**What the exercise asks:** Each record is to be printed again precisely as it reads.

Entries with animation source code:
--

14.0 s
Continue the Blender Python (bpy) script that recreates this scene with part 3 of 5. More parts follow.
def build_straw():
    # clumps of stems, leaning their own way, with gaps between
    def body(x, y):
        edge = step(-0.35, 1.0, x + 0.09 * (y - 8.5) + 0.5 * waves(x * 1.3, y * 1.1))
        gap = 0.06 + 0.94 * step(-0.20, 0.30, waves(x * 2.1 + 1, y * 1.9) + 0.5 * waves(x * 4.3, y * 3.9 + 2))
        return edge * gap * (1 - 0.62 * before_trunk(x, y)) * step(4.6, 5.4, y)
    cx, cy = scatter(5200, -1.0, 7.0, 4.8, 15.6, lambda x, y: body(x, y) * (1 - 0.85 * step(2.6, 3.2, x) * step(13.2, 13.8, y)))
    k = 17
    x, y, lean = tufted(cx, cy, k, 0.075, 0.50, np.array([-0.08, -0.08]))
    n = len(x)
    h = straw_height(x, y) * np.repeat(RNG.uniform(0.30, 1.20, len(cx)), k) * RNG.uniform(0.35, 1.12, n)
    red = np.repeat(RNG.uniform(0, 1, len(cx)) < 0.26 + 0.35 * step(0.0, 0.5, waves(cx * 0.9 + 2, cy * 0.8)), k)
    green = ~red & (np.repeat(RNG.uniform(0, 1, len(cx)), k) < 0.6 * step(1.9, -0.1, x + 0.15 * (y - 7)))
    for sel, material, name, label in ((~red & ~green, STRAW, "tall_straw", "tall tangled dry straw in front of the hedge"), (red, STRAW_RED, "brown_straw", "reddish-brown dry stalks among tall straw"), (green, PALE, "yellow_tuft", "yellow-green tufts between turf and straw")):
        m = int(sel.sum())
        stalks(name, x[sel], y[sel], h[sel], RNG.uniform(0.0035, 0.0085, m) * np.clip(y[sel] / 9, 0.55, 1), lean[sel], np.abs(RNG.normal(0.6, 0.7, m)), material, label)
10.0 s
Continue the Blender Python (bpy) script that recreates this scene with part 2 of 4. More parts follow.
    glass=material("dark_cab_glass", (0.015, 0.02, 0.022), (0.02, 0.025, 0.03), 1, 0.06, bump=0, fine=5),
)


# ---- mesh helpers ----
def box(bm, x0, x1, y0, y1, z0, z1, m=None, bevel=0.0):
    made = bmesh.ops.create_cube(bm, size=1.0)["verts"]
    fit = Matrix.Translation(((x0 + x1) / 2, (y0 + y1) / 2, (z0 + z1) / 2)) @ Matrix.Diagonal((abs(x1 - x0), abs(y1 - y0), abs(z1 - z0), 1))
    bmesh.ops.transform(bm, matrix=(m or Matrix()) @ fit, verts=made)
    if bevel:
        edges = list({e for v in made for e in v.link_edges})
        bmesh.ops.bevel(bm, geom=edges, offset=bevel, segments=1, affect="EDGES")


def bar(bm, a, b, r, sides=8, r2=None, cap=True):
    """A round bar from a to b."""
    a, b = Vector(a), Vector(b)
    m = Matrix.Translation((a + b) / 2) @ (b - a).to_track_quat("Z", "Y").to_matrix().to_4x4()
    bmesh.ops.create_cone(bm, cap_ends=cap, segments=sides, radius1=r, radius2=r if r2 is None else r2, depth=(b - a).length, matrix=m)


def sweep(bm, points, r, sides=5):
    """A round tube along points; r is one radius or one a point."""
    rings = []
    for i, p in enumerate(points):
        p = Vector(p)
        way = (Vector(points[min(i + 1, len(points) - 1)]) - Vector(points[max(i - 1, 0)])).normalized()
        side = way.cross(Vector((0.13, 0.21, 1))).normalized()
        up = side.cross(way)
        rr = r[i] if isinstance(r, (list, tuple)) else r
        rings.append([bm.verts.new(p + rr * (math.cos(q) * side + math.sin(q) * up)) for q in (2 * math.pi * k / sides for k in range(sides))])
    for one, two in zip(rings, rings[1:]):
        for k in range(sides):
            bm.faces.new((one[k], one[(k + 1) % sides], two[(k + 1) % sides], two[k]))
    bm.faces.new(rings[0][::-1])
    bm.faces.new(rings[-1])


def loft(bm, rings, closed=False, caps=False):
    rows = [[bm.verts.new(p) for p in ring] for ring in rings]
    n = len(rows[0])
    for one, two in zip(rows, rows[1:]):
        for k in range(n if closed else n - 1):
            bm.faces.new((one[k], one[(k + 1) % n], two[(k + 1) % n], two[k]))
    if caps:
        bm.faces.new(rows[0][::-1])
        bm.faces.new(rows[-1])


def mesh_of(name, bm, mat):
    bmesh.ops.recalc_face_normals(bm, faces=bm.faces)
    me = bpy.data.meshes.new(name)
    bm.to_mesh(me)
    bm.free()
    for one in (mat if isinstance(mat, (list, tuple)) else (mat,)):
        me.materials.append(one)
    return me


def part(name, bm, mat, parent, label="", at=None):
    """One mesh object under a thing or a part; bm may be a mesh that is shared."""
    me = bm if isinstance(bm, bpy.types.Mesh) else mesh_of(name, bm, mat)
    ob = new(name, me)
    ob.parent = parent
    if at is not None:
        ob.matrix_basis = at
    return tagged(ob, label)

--

**Full response:**
14.0 s
Continue the Blender Python (bpy) script that recreates this scene with part 3 of 5. More parts follow.
def build_straw():
    # clumps of stems, leaning their own way, with gaps between
    def body(x, y):
        edge = step(-0.35, 1.0, x + 0.09 * (y - 8.5) + 0.5 * waves(x * 1.3, y * 1.1))
        gap = 0.06 + 0.94 * step(-0.20, 0.30, waves(x * 2.1 + 1, y * 1.9) + 0.5 * waves(x * 4.3, y * 3.9 + 2))
        return edge * gap * (1 - 0.62 * before_trunk(x, y)) * step(4.6, 5.4, y)
    cx, cy = scatter(5200, -1.0, 7.0, 4.8, 15.6, lambda x, y: body(x, y) * (1 - 0.85 * step(2.6, 3.2, x) * step(13.2, 13.8, y)))
    k = 17
    x, y, lean = tufted(cx, cy, k, 0.075, 0.50, np.array([-0.08, -0.08]))
    n = len(x)
    h = straw_height(x, y) * np.repeat(RNG.uniform(0.30, 1.20, len(cx)), k) * RNG.uniform(0.35, 1.12, n)
    red = np.repeat(RNG.uniform(0, 1, len(cx)) < 0.26 + 0.35 * step(0.0, 0.5, waves(cx * 0.9 + 2, cy * 0.8)), k)
    green = ~red & (np.repeat(RNG.uniform(0, 1, len(cx)), k) < 0.6 * step(1.9, -0.1, x + 0.15 * (y - 7)))
    for sel, material, name, label in ((~red & ~green, STRAW, "tall_straw", "tall tangled dry straw in front of the hedge"), (red, STRAW_RED, "brown_straw", "reddish-brown dry stalks among tall straw"), (green, PALE, "yellow_tuft", "yellow-green tufts between turf and straw")):
        m = int(sel.sum())
        stalks(name, x[sel], y[sel], h[sel], RNG.uniform(0.0035, 0.0085, m) * np.clip(y[sel] / 9, 0.55, 1), lean[sel], np.abs(RNG.normal(0.6, 0.7, m)), material, label)
10.0 s
Continue the Blender Python (bpy) script that recreates this scene with part 2 of 4. More parts follow.
    glass=material("dark_cab_glass", (0.015, 0.02, 0.022), (0.02, 0.025, 0.03), 1, 0.06, bump=0, fine=5),
)


# ---- mesh helpers ----
def box(bm, x0, x1, y0, y1, z0, z1, m=None, bevel=0.0):
    made = bmesh.ops.create_cube(bm, size=1.0)["verts"]
    fit = Matrix.Translation(((x0 + x1) / 2, (y0 + y1) / 2, (z0 + z1) / 2)) @ Matrix.Diagonal((abs(x1 - x0), abs(y1 - y0), abs(z1 - z0), 1))
    bmesh.ops.transform(bm, matrix=(m or Matrix()) @ fit, verts=made)
    if bevel:
        edges = list({e for v in made for e in v.link_edges})
        bmesh.ops.bevel(bm, geom=edges, offset=bevel, segments=1, affect="EDGES")


def bar(bm, a, b, r, sides=8, r2=None, cap=True):
    """A round bar from a to b."""
    a, b = Vector(a), Vector(b)
    m = Matrix.Translation((a + b) / 2) @ (b - a).to_track_quat("Z", "Y").to_matrix().to_4x4()
    bmesh.ops.create_cone(bm, cap_ends=cap, segments=sides, radius1=r, radius2=r if r2 is None else r2, depth=(b - a).length, matrix=m)


def sweep(bm, points, r, sides=5):
    """A round tube along points; r is one radius or one a point."""
    rings = []
    for i, p in enumerate(points):
        p = Vector(p)
        way = (Vector(points[min(i + 1, len(points) - 1)]) - Vector(points[max(i - 1, 0)])).normalized()
        side = way.cross(Vector((0.13, 0.21, 1))).normalized()
        up = side.cross(way)
        rr = r[i] if isinstance(r, (list, tuple)) else r
        rings.append([bm.verts.new(p + rr * (math.cos(q) * side + math.sin(q) * up)) for q in (2 * math.pi * k / sides for k in range(sides))])
    for one, two in zip(rings, rings[1:]):
        for k in range(sides):
            bm.faces.new((one[k], one[(k + 1) % sides], two[(k + 1) % sides], two[k]))
    bm.faces.new(rings[0][::-1])
    bm.faces.new(rings[-1])


def loft(bm, rings, closed=False, caps=False):
    rows = [[bm.verts.new(p) for p in ring] for ring in rings]
    n = len(rows[0])
    for one, two in zip(rows, rows[1:]):
        for k in range(n if closed else n - 1):
            bm.faces.new((one[k], one[(k + 1) % n], two[(k + 1) % n], two[k]))
    if caps:
        bm.faces.new(rows[0][::-1])
        bm.faces.new(rows[-1])


def mesh_of(name, bm, mat):
    bmesh.ops.recalc_face_normals(bm, faces=bm.faces)
    me = bpy.data.meshes.new(name)
    bm.to_mesh(me)
    bm.free()
    for one in (mat if isinstance(mat, (list, tuple)) else (mat,)):
        me.materials.append(one)
    return me


def part(name, bm, mat, parent, label="", at=None):
    """One mesh object under a thing or a part; bm may be a mesh that is shared."""
    me = bm if isinstance(bm, bpy.types.Mesh) else mesh_of(name, bm, mat)
    ob = new(name, me)
    ob.parent = parent
    if at is not None:
        ob.matrix_basis = at
    return tagged(ob, label)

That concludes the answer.